31 ¶  And when the LORD saw that Leah was hated, he opened her womb: but Rachel was barren. 32  And Leah conceived, and bare a son, and she called his name Reuben: for she said, Surely the LORD hath looked upon my affliction; now therefore my husband will love me. 33  And she conceived again, and bare a son; and said, Because the LORD hath heard that I was hated, he hath therefore given me this son also: and she called his name Simeon. 34  And she conceived again, and bare a son; and said, Now this time will my husband be joined unto me, because I have born him three sons: therefore was his name called Levi. 35  And she conceived again, and bare a son: and she said, Now will I praise the LORD: therefore she called his name Judah; and left bearing.

See comments on chapter 25:29-34 for an explanation of how hate can be used as to hold in low esteem or to hold in contempt or just to love less. God gives His blessing on Leah by making it possible for her to conceive as she is held in lower esteem by Jacob than Rachel. But Rachel was barren in that she could not conceive. In gratitude Leah named her first born, Reuben, which means, “Behold, a son,” according to Strong, while the context would imply God seeing Leah’s misery, her affliction. In fact, there are those other than Strong’s who define this Hebrew name as, “who sees the son,” or, “the vision of the son.” Another Jewish source has it as, in opposition to Strong’s view, is, “He has seen my affliction (misery.)” Look at the context and think for yourself what Reuben’s name means. Strong’s, while depended upon by most Bibles today is not the absolute source of definition for Bible words and names. The Bible itself is. I would presume that the Holy Spirit knows what He wants a word to mean in context.

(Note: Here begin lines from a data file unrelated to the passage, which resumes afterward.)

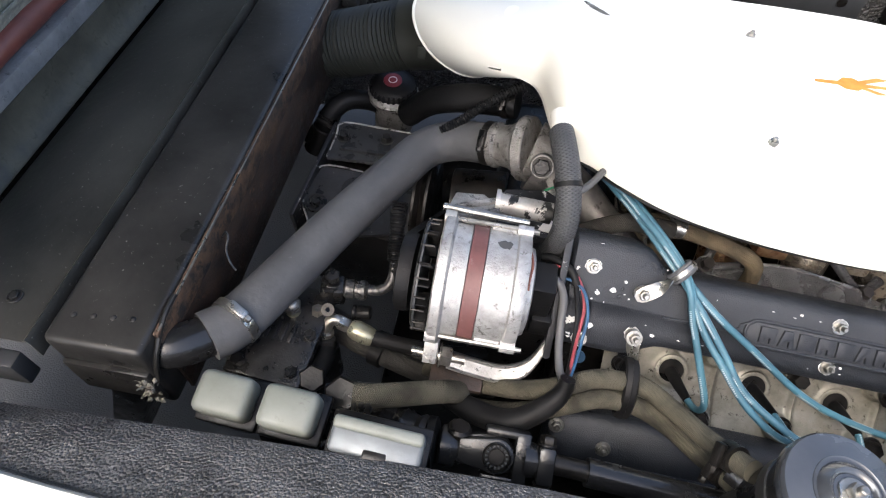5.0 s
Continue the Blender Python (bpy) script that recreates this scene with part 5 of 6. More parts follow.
    sn = thing("bonnet_stay", (-0.985, -0.23, 0.82), "bright steel bonnet stay rod", "stay", "bonnet stays")
    part("rod", tube([(-1.0, -0.19, 0.935), (-0.965, -0.235, 0.80), (-0.955, -0.25, 0.74)], 0.005, 10, step=0.02), STEEL, sn)

    # top hose and thermostat housing
    th = thing("radiator_hose", (-0.55, 0.1, 0.7), "grey-black rubber radiator hose with band clamps", "hose")
    line = [(-0.682, -0.137, 0.775), (-0.655, -0.100, 0.770), (-0.592, 0.045, 0.764), (-0.535, 0.165, 0.757), (-0.512, 0.208, 0.756), (-0.485, 0.226, 0.760), (-0.45, 0.226, 0.770), (-0.405, 0.212, 0.784)]
    part("hose", tube(line, 0.0285, 26, step=0.008), HOSE, th)
    hose_clamp((-0.661, -0.110, 0.771), V(-0.592, 0.045, 0.764) - V(-0.655, -0.1, 0.77), 0.0295, th)
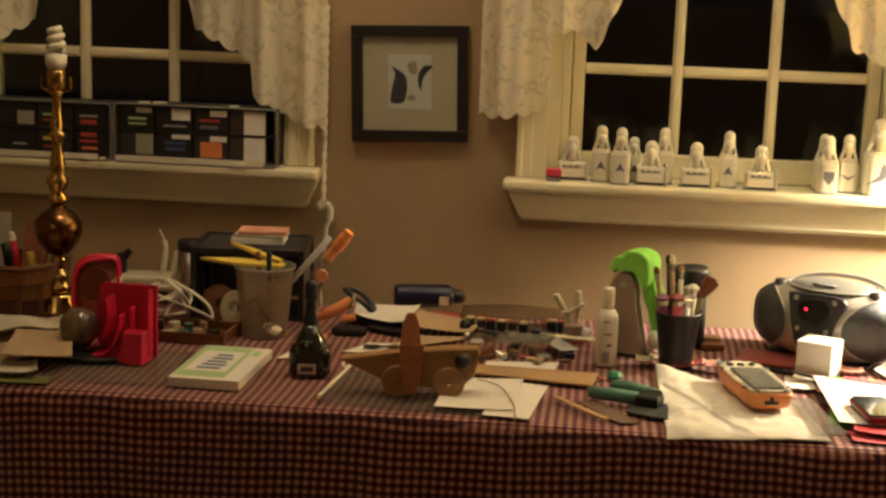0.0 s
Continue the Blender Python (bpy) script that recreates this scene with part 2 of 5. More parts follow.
label_red = M("label_red", (0.5, 0.06, 0.05), 0.6)
purple = M("purple_plastic", (0.2, 0.02, 0.1), 0.3)
maroon_cover = M("maroon_cover", (0.3, 0.06, 0.05), 0.5, var=0.2)
ink_bottle_mat = M("dark_bottle", (0.016, 0.018, 0.012), 0.16, var=0.3, coat=0.4)
gold_thread = M("gold_thread", (0.34, 0.21, 0.07), 0.5)
worn_plate = M("worn_plate", (0.48, 0.42, 0.30), 0.45, metal=0.1, var=0.7, scale=60)
led_red = glow("led_red", (1.0, 0.02, 0.06), 1.3)
outlet_cream = M("outlet_cream", (0.7, 0.62, 0.38), 0.4, var=0.04)


# ---- building tools ----
def obj(name, bm, mat, smooth=False):
    me = bpy.data.meshes.new(name)
    bmesh.ops.recalc_face_normals(bm, faces=bm.faces)
    bm.to_mesh(me)
    bm.free()
    me.materials.append(mat)
    if smooth:
        for p in me.polygons:
            p.use_smooth = True
    return new(name, me)


def part(name, bm, mat, parent, label="", smooth=False):
    ob = obj(name, bm, mat, smooth)
    ob.parent = parent
    if label:
        ob["label"] = label
    return ob


def thing(name, m, label, category, group="", kind=""):
    e = new(name)
    e.empty_display_size = 0.02
    e.matrix_basis = m
    return tagged(e, label, category, group, kind)


def single(name, bm, mat, m, label, category, group="", kind="", smooth=False):
    ob = obj(name, bm, mat, smooth)
    ob.matrix_basis = m
    return tagged(ob, label, category, group, kind)


def box(x0, x1, y0, y1, z0, z1, bevel=0.0, seg=2):
    bm = bmesh.new()
    bmesh.ops.create_cube(bm, size=1)
    for v in bm.verts:
        v.co = Vector((x0 + (v.co.x + 0.5) * (x1 - x0), y0 + (v.co.y + 0.5) * (y1 - y0), z0 + (v.co.z + 0.5) * (z1 - z0)))
    if bevel:
        bmesh.ops.bevel(bm, geom=bm.edges[:], offset=bevel, segments=seg, affect="EDGES", profile=0.5)
    return bm


def join(*bms):
    out = bmesh.new()
    for b in bms:
        me = bpy.data.meshes.new("tmp")
        b.to_mesh(me)
        b.free()
        out.from_mesh(me)
        bpy.data.meshes.remove(me)
    return out


def moved(bm, m):
    bmesh.ops.transform(bm, matrix=m, verts=bm.verts)
    return bm


def lathe(profile, seg=28, sx=1.0, sy=1.0):
    """Turn a profile of (radius, height) about z."""
    bm = bmesh.new()
    rings = []
    for r, z in profile:
        if r < 1e-5:
            rings.append([bm.verts.new((0, 0, z))])
        else:
            rings.append([bm.verts.new((sx * r * math.cos(2 * math.pi * k / seg), sy * r * math.sin(2 * math.pi * k / seg), z)) for k in range(seg)])
    for a, b in zip(rings, rings[1:]):
        for k in range(seg):
            j = (k + 1) % seg
            if len(a) == 1 and len(b) == 1:
                continue
            if len(a) == 1:
                bm.faces.new((a[0], b[k], b[j]))
            elif len(b) == 1:
                bm.faces.new((a[k], a[j], b[0]))
            else:
                bm.faces.new((a[k], a[j], b[j], b[k]))
    return bm


def tube(pts, r, seg=8, closed=False, flat=1.0):
    """Sweep a round section along a line of points; r may be one radius or a list."""
    P = [Vector(p) for p in pts]
    n = len(P)
    bm = bmesh.new()
    rings = []
    side = None
    for i in range(n):
        a = P[i - 1] if (i or closed) else P[i]
        b = P[(i + 1) % n] if (i < n - 1 or closed) else P[i]
        d = (b - a).normalized()
        if side is None:
            side = d.orthogonal().normalized()
        side = (side - d * side.dot(d)).normalized()
        up = d.cross(side)
        rad = r[i] if isinstance(r, (list, tuple)) else r
        rings.append([bm.verts.new(P[i] + rad * (math.cos(2 * math.pi * k / seg) * side + flat * math.sin(2 * math.pi * k / seg) * up)) for k in range(seg)])
    for i in range(n if closed else n - 1):
        a, b = rings[i], rings[(i + 1) % n]
        for k in range(seg):
            j = (k + 1) % seg
            bm.faces.new((a[k], a[j], b[j], b[k]))
    if not closed:
        bm.faces.new(rings[0][::-1])
        bm.faces.new(rings[-1])
    return bm


def curve(pts, steps=8):
    """A smooth line through points."""
    P = [Vector(p) for p in pts]
    out = []
    for i in range(len(P) - 1):
        p0, p1, p2, p3 = P[max(0, i - 1)], P[i], P[i + 1], P[min(len(P) - 1, i + 2)]
        for k in range(steps):
            t = k / steps
            out.append(0.5 * ((2 * p1) + (p2 - p0) * t + (2 * p0 - 5 * p1 + 4 * p2 - p3) * t * t + (3 * p1 - p0 - 3 * p2 + p3) * t ** 3))
    out.append(P[-1])
    return out


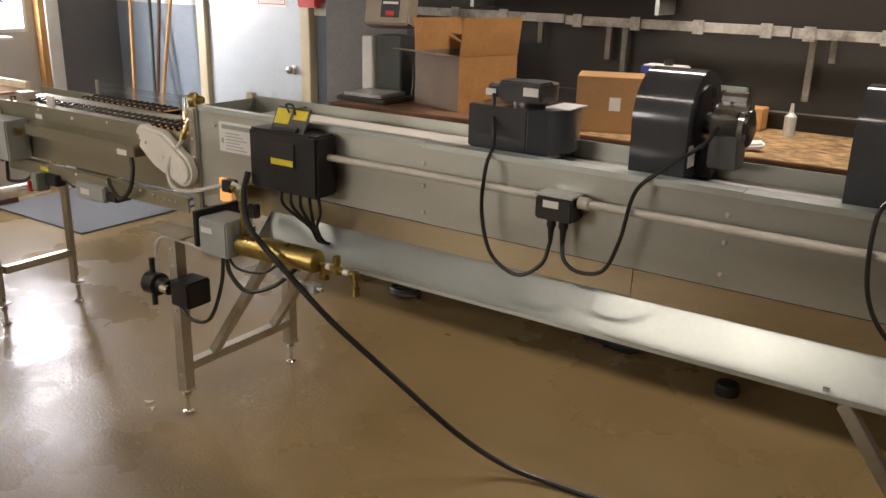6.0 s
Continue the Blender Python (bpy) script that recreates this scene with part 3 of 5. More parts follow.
solid("floor_mat", bx(-7.20, -6.09, 3.11, 4.35, 0.0, 0.012), M_GRUB, "dark grey rubber mat lying on the concrete", "mat", bevel=0.003)
fb = thing("floor_box", -5.12, 3.5, 0, "flat grey metal box with papers on its top, on the floor", "box")
FB = pose(-5.25, 3.42, 0, 0, 0, 20)
for nm, a_, mt, bv in (("case", (0, 0.22, 0, 0.30, 0.0, 0.085), M_TERM, 0.004), ("paper_pad", (0.006, 0.214, 0.006, 0.294, 0.0855, 0.0885), M_MILK, 0), ("slot", (0.04, 0.12, -0.004, 0.0, 0.035, 0.06), M_BLACK, 0)):
    bm = B()
    obox(bm, FB, *a_)
    part(nm, bm, mt, fb, bevel=bv)
solid("floor_scrap", hs([(-6.9, 0.7, 0.004), (-6.95, 0.86, 0.004), (-6.82, 0.95, 0.004), (-6.86, 1.02, 0.004)], 0.0018, 5), M_LABEL, "short end of white string on the floor", "string")

for x, y, a_ in ((-4.335, 1.19, 40), (-4.31, 1.225, 100), (-3.845, 1.93, 10), (-3.79, 1.90, 70), (-7.02, 0.89, 20)):
    bm = B()
    for k in range(3):
        obox(bm, pose(x + 0.008 * k, y + 0.010 * (k % 2), 0.0005, 4, 0, a_ + 35 * k), -0.014, 0.014, -0.0025, 0.0025, 0.0, 0.003)
    solid("floor_scrap", bm, M_PALE, "small pale wood shaving on the concrete", "shaving", "shavings on the floor")


# ---- egg washer ----
X0, X1 = -3.64, -0.66          # ends of the washer
YF, YB = 2.12, 2.41            # front and back sheets
wa = thing("egg_washer", -2.15, 2.26, 0, "long stainless egg washer on braced legs with a galvanised trough", "egg washer")
bm = B()
box(bm, X0, -2.60, YF, YF + 0.004, 0.955, 1.212)
box(bm, -2.60, X1, YF - 0.003, YF + 0.004, 0.955, 1.210)
part("front_sheet", bm, M_PANEL, wa)
for a, b, y, z in ((X0, -2.60, YF, 1.212), (-2.60, -1.64, YF - 0.018, 1.210), (-1.638, X1, YF - 0.018, 1.208)):
    bm = B()
    prism(bm, [(y - 0.004, z - 0.012), (y - 0.004, z + 0.0045), (YF + 0.03, z + 0.0045), (YF + 0.03, z), (y, z), (y, z - 0.012)], "x", a, b)
    part("top_lip", bm, M_GALV, wa, "bright folded galvanised lip")
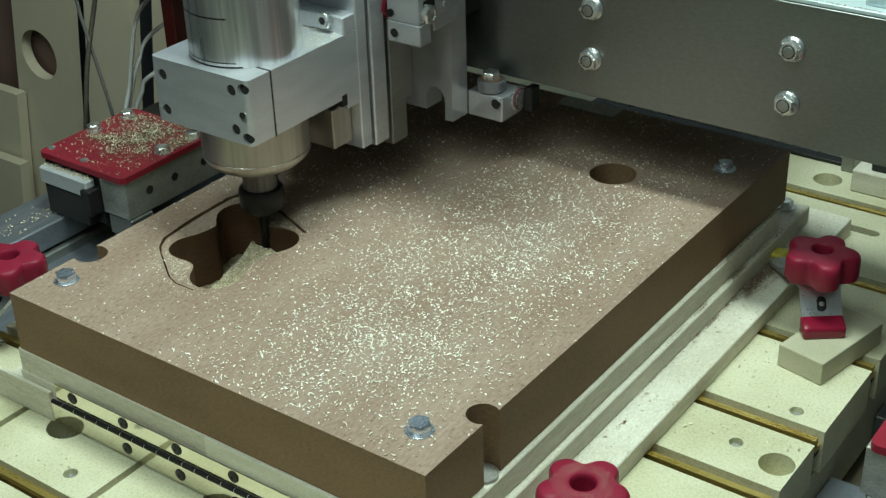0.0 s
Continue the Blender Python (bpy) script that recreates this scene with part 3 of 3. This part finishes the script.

Leah and Jacob’s second son is named Simeon. In the context meaning, “he has heard,” also confirmed by Jewish sources. Levi, the third son, would then mean, “joined to,” and Judah, from whom the line of Christ comes, would mean, “praise.” We might think of these four births as saying, “God has seen my misery. He has heard me. Now, my husband and I will be united and I will praise God.”